Ensuite, de par son objet, la Datar est dédiée au temps long. Les enjeux de l'aménagement du territoire et de l'urbanisme, s'inscrivent par définition dans le long terme. Dès les années 1960, une forte tradition prospective a imprégné les travaux de la Datar, avec pour ambition d'identifier les futurs possibles. La prospective se distingue en effet de la prévision par l'horizon temporel de référence mais surtout par le fait qu'elle repose sur le postulat que le futur n'est pas écrit mais doit être construit par les acteurs en s'appuyant sur une cartographie du possible. C'est tout l'enjeu de ces scénarios que de construire cette vision commune des futurs possibles.
Dominique ROUSSET
Pouvez-vous donner un exemple de scénario ?
Michel RUFFIN
Le « scénario de l'inacceptable » , l'exercice « France 2030 » ou encore le projet en cours « Territoires 2040 » en sont des exemples. J'insiste sur l'ancrage de la Datar dans le temps long. Elle construit des visions de l'avenir et, comme l'indiquait Hugues de Jouvenel, avant de se préoccuper du consensus, elle doit identifier les moteurs des transformations de la société française. C'est seulement sur cette base que pourront être prises les décisions.
Dominique ROUSSET
Le CAS et la Datar n'ont-ils pas efficacement suppléé le CGP au gré des nombreux projets qui les ont réunis ?
Hugues de JOUVENEL
Michel Ruffin a évoqué les petits et les grands moteurs. Je constate aujourd'hui que les métropoles, les départements, les communautés d'agglomération sont beaucoup plus moteur que l'Etat.
Je reviens maintenant sur la distinction entre prospective et prévision, profitant de la présence de Jean-Michel Charpin et de Yannick Moreau qui ont tous deux joué un rôle majeur dans la prospective des retraites. Une démarche de prévision en matière de prospective des retraites consiste en un travail de simulations macroéconomiques reposant sur l'hypothèse que le système se perpétue sans rupture majeure ainsi que sur des hypothèses concernant la croissance économique, la productivité et l'emploi que j'estime très arbitraires et discutables.

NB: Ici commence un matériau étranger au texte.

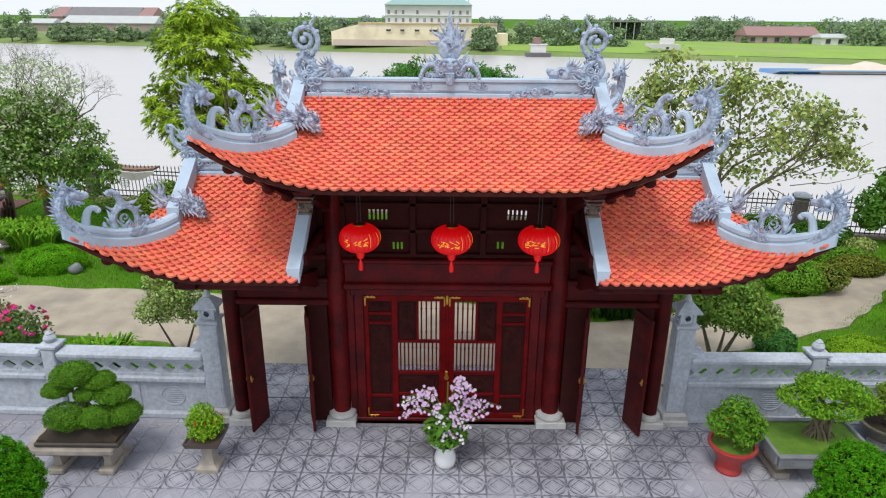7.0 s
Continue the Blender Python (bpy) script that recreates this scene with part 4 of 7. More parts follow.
def hip_ornaments(roof):
    """Scroll cloud, curl and upright tail with a beast's head, set along the hip."""
    p0, p1 = roof.hip(0.0), roof.hip(1.0)
    h = Vector((p1.x - p0.x, p1.y - p0.y, 0))
    length = h.length
    h.normalize()

    def P(a, b, off=0.0):
        a += length - 1.29
        k = min(1.0, max(0.0, a / length))
        q = roof.hip(k)
        base = Vector((q.x, q.y, q.z + 0.135 + 0.06 * k ** 1.5)) + h * max(0.0, a - length)
        return base + Vector((0, 0, b)) + Vector((-h.y, h.x, 0)) * off

    u, w = h, Vector((0, 0, 1))
    s = Shape()     # openwork scroll cloud: an arch, a neck with a curled tip, leaf curls and locks
    c = P(0.60, 0.20)

    def ring(a0, a1, r, n=22):
        return [c + u * (r * math.cos(radians(a0 + (a1 - a0) * i / n))) + w * (r * 1.12 * math.sin(radians(a0 + (a1 - a0) * i / n))) for i in range(n + 1)]

    s.tube(ring(-55, 205, 0.155), [0.046 - 0.02 * abs(i / 22 - 0.35) for i in range(23)], 7)
    s.tube(spiral(c + w * 0.02, 0.062, 0.014, radians(-70), 1.1, u, w, 16), taper(17, 0.016, 0.010), 6)
    flame(s, c - w * 0.14, c - u * 0.05 + w * 0.02, 0.03, wave=0.02, side=tuple(u))
    flame(s, c - w * 0.14 + u * 0.05, c + u * 0.09 + w * 0.06, 0.026, wave=-0.02, side=tuple(u))
    s.tube(bez(P(0.60, 0.35), P(0.62, 0.45), P(0.64, 0.57), P(0.745, 0.56), 12), taper(13, 0.056, 0.030), 8)
    s.tube(spiral(P(0.745, 0.535), 0.03, 0.012, radians(90), -0.8, u, w, 10), 0.024, 6)
    flame(s, P(0.57, 0.40), P(0.40, 0.45), 0.036, bend=(0, 0, -0.025))
    flame(s, P(0.50, 0.34), P(0.36, 0.36), 0.030, bend=(0, 0, -0.02))
    flame(s, P(0.70, 0.33), P(0.80, 0.37), 0.028, bend=(0, 0, -0.02))
    s.tube(bez(P(0.70, 0.02), P(0.80, 0.02), P(0.88, 0.08), P(0.84, 0.15), 10), taper(11, 0.048, 0.022), 7)
    flame(s, P(0.76, 0.12), P(0.84, 0.22), 0.03, wave=0.01)
    s.tube(bez(P(0.46, 0.04), P(0.34, 0.06), P(0.26, 0.16), P(0.33, 0.20), 10), taper(11, 0.052, 0.026), 7)
    s.tube(spiral(P(0.35, 0.175), 0.035, 0.012, radians(90), -1.0, u, w, 10), 0.022, 6)
    flame(s, P(0.36, 0.04), P(0.10, 0.10), 0.046, wave=0.03, side=(0, 0, 1))
    flame(s, P(0.30, 0.06), P(0.16, 0.17), 0.034, wave=0.02, side=(0, 0, 1))
    rng = random.Random(7)
    for q in range(34):
        a = radians(rng.uniform(10, 190))
        l = rng.uniform(0.07, 0.19)
        o = rng.uniform(-0.07, 0.07)
        flame(s, P(0.48 + rng.uniform(-0.10, 0.12), rng.uniform(-0.06, 0.03), o), P(0.48 + l * math.cos(a), 0.02 + l * math.sin(a), o * 1.4), rng.uniform(0.018, 0.028), wave=0.018, side=tuple(u))
    for q in range(10):
        s.tube(spiral(P(0.44 + rng.uniform(-0.12, 0.12), rng.uniform(0.0, 0.07), rng.choice((-0.08, 0.08))), 0.040, 0.01, rng.uniform(0, 6), 1.3, u, w, 9), 0.012, 5)
    for a in (15, 60, 105, 150, 190):
        q = radians(a)
        flame(s, c + u * 0.17 * math.cos(q) + w * 0.19 * math.sin(q), c + u * 0.26 * math.cos(q + 0.4) + w * 0.28 * math.sin(q + 0.4), 0.030)
    curl = Shape()
    pts = bez(P(1.06, -0.04), P(1.04, 0.16), P(1.02, 0.34), P(0.90, 0.32), 12)
    curl.tube(pts, taper(13, 0.055, 0.034), 8)
    curl.ball(P(0.895, 0.30), 0.040, 10, 8)
    tail, ruffle = Shape(), Shape()
    pts = bez(P(1.05, -0.07), P(1.27, -0.02), P(1.34, 0.16), P(1.21, 0.38), 16)
    tail.tube(pts, taper(17, 0.085, 0.055), 10)
    for i in range(2, 17):
        p = Vector(pts[i])
        d = (Vector(pts[min(i + 1, 16)]) - Vector(pts[i - 1])).normalized()
        out = (u * d.z - w * d.dot(u)).normalized()
        flame(ruffle, p + out * 0.04, p + out * (0.115 + 0.02 * (i % 2)) + d * 0.05, 0.026, wave=0.008)
        for k in (-1, 1):       # scales
            side = Vector((-h.y, h.x, 0)) * k
            ruffle.ball(p + side * 0.055 + out * 0.02, (0.022, 0.022, 0.03), 6, 5)
    hd = P(1.14, 0.41)
    tail.ball(hd, (0.10, 0.10, 0.075), 12, 8)
    tail.tube([hd, hd - u * 0.10 - w * 0.03, hd - u * 0.19 - w * 0.035], [0.075, 0.058, 0.032], 8)
    tail.tube([hd - w * 0.05, hd - u * 0.08 - w * 0.11, hd - u * 0.14 - w * 0.12], [0.045, 0.03, 0.012], 7)
    for k in (-1, 1):
        side = Vector((-h.y, h.x, 0)) * k
        ruffle.ball(hd - u * 0.06 + side * 0.07 + w * 0.04, 0.026, 8, 6)
        for a, l in ((25, 0.24), (50, 0.29), (75, 0.25), (100, 0.16), (0, 0.18), (-25, 0.15), (135, 0.12)):
            q = radians(a)
            flame(ruffle, hd + u * 0.03 + side * 0.03, hd + u * l * math.cos(q) + side * (0.05 + 0.05 * (a % 3)) + w * l * math.sin(q), 0.028, wave=0.024, side=tuple(w * math.cos(q) - u * math.sin(q)))
        for q in range(5):
            flame(ruffle, hd - w * 0.04 + side * 0.05, hd - u * (0.10 - 0.05 * q) + side * 0.09 - w * (0.12 + 0.02 * (q % 2)), 0.02)
    return s, curl, tail, ruffle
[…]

En témoignent une fois de plus les dernières prévisions du Conseil d'orientation des retraites qui sont fondées sur des hypothèses concernant les gains à venir en termes de productivité et d'emploi qui m'apparaissent empreints d'une grande illusion. S'imaginer ainsi que le taux de chômage reviendra au niveau de 4,5 % ou 7 % à partir de 2022 n'est guère crédible et entretenir un tel leurre ne peut que conduire à des réformes inadaptées. Je crois que nous serons confrontés à des ruptures majeures dont nous devrions davantage tenir compte.
Jean-Michel CHARPIN
La distinction entre l'exploration et la construction de l'avenir me semble pertinente. La démarche du CGP a toujours consisté en une exploration des avenirs possibles, en l'élaboration de scénarios, mais ce, dans le but d'éclairer des décisions devant être prises dans le présent et de permettre la construction de l'avenir. Sans cette seconde dimension, la première étape semble vaine.

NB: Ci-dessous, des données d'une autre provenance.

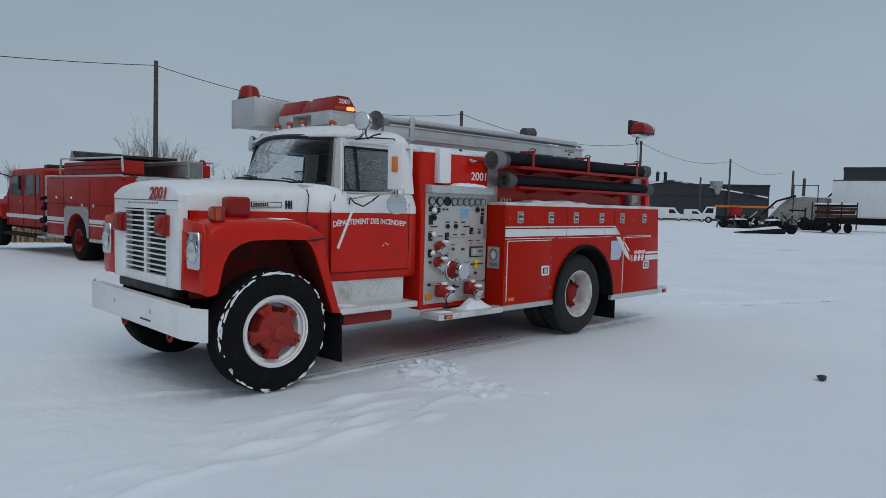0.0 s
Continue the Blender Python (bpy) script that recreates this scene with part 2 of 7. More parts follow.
def snow_ground_material():
    m = bpy.data.materials.new("driven_snow")
    m.use_nodes = True
    nt = m.node_tree
    n, l = nt.nodes, nt.links
    b = n["Principled BSDF"]
    co = n.new("ShaderNodeTexCoord")
    at = n.new("ShaderNodeAttribute")
    at.attribute_name = "wear"
    big, mid, fine = (n.new("ShaderNodeTexNoise") for _ in range(3))
    for node, scale, detail in ((big, 0.35, 5), (mid, 5.5, 6), (fine, 24.0, 4)):
        node.inputs["Scale"].default_value, node.inputs["Detail"].default_value = scale, detail
        l.new(co.outputs["Object"], node.inputs["Vector"])
    tone = n.new("ShaderNodeValToRGB")
    tone.color_ramp.elements[0].position, tone.color_ramp.elements[0].color = 0.25, (0.76, 0.80, 0.84, 1)
    tone.color_ramp.elements[1].position, tone.color_ramp.elements[1].color = 0.75, (0.86, 0.885, 0.91, 1)
    l.new(big.outputs["Fac"], tone.inputs["Fac"])
    # worn ground shows through as fine dark grains where wheels have pressed the snow away
    grit = n.new("ShaderNodeTexNoise")
    grit.inputs["Scale"].default_value, grit.inputs["Detail"].default_value, grit.inputs["Roughness"].default_value = 17.0, 5.0, 0.65
    l.new(co.outputs["Object"], grit.inputs["Vector"])
    part_of = n.new("ShaderNodeMath")
    part_of.operation = "MULTIPLY"
    part_of.inputs[1].default_value = 0.62
    l.new(at.outputs["Fac"], part_of.inputs[0])
    summ = n.new("ShaderNodeMath")
    summ.operation = "ADD"
    l.new(part_of.outputs[0], summ.inputs[0])
    l.new(grit.outputs["Fac"], summ.inputs[1])
    mr = n.new("ShaderNodeMapRange")
    mr.inputs["From Min"].default_value, mr.inputs["From Max"].default_value = 0.66, 0.92
    l.new(summ.outputs[0], mr.inputs["Value"])
    gain = n.new("ShaderNodeMath")
    gain.operation, gain.use_clamp = "MULTIPLY", True
    gain.inputs[1].default_value = 1.7
    l.new(at.outputs["Fac"], gain.inputs[0])
    mul = n.new("ShaderNodeMath")
    mul.operation = "MULTIPLY"
    l.new(mr.outputs[0], mul.inputs[0])
    l.new(gain.outputs[0], mul.inputs[1])
    # grey blended into the snow colour to darken the shade under the engine
    shade_at = n.new("ShaderNodeAttribute")
    shade_at.attribute_name = "under_shade"
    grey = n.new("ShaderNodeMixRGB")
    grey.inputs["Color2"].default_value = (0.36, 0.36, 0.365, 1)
    l.new(shade_at.outputs["Fac"], grey.inputs["Fac"])
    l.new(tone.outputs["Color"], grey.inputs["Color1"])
    mx = n.new("ShaderNodeMixRGB")
    mx.inputs["Color2"].default_value = (0.13, 0.125, 0.12, 1)
    l.new(mul.outputs[0], mx.inputs["Fac"])
    l.new(grey.outputs[0], mx.inputs["Color1"])
    l.new(mx.outputs[0], b.inputs["Base Color"])
    b.inputs["Roughness"].default_value = 0.75
    b.inputs["Specular IOR Level"].default_value = 0.25
    add = n.new("ShaderNodeMath")
    add.operation = "MULTIPLY_ADD"
    add.inputs[1].default_value = 2.5
    l.new(mid.outputs["Fac"], add.inputs[0])
    l.new(fine.outputs["Fac"], add.inputs[2])
    bp = n.new("ShaderNodeBump")
    bp.inputs["Strength"].default_value, bp.inputs["Distance"].default_value = 0.32, 0.02
    l.new(add.outputs[0], bp.inputs["Height"])
    l.new(bp.outputs[0], b.inputs["Normal"])
    return m


ROOF_DUSTED = material("snow_dusted_roof", (0.06, 0.065, 0.07), 0.8, 0, 0.2, 0.3, 4, 0, ((0.75, 0.78, 0.81), 0.44, 0.52, 0.3))
PLOUGH_GREY = material("weathered_plough_paint", (0.33, 0.33, 0.31), 0.7, 0, 0.2, 1.5, 12, 0.1, ((0.14, 0.13, 0.12), 0.48, 0.7, 1.4))
RIM_DIRTY = material("grimy_white_rim", (0.60, 0.59, 0.56), 0.55, 0, 0.12, 6, 60, 0.1, ((0.30, 0.27, 0.24), 0.5, 0.72, 7.0))
# pane colour stands in for the sky seen through the cab
PANE_SKYLIT = material("skylit_rear_pane", (0.20, 0.25, 0.26), 0.12, 0, 0.1)
TREAD_BASE = material("tread_plate_ground", (0.40, 0.40, 0.39), 0.5, 0.4, 0.12, 4, 70, 0.1, ((0.26, 0.26, 0.25), 0.5, 0.8, 5.0))
BLACK_CAB = material("black_cab_paint", (0.007, 0.007, 0.008), 0.5, 0, 0.15, 2, 30, 0, None, gloss=0.12)
BROWN_DARK = material("dark_brown_liner", (0.045, 0.018, 0.008), 0.7, 0, 0.2, 2, 20)
FRAME_GREY = material("grey_galvanised_frame", (0.30, 0.30, 0.295), 0.6, 0.1, 0.12, 3, 40, 0.1, ((0.18, 0.18, 0.17), 0.5, 0.8, 4.0))
DOOR_BEIGE = material("aged_door_paint", (0.64, 0.635, 0.60), 0.5, 0, 0.03, 0.7, 20, 0.0, ((0.56, 0.55, 0.50), 0.54, 0.84, 1.0))
SNOW = snow_ground_material()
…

Quant au sujet du long terme, je constate que les problématiques y afférant tendent à devenir plus familières aux financiers, aux entreprises et même aux journalistes, souvent stigmatisés - et à juste titre - pour leur vision immédiate. Je crois qu'il est plus aisé aujourd'hui de faire entendre les problématiques des retraites, du développement durable ou des infrastructures que ce ne l'était quinze à vingt ans en arrière. A cette époque, l'horizon des plans dominait. De plus, le taux d'actualisation recommandé alors par le CGP s'élevait à 8 % en termes réels. Ce chiffre induisait que tout événement susceptible de se produire au-delà de dix ans ne pouvait être pris en compte puisque les taux d'actualisation annuels cumulés réduisaient à zéro les montants envisagés. Aujourd'hui, il semble inconcevable de recourir à un taux d'actualisation aussi élevé, ce qui prouve que l'horizon de temps a bien été allongé.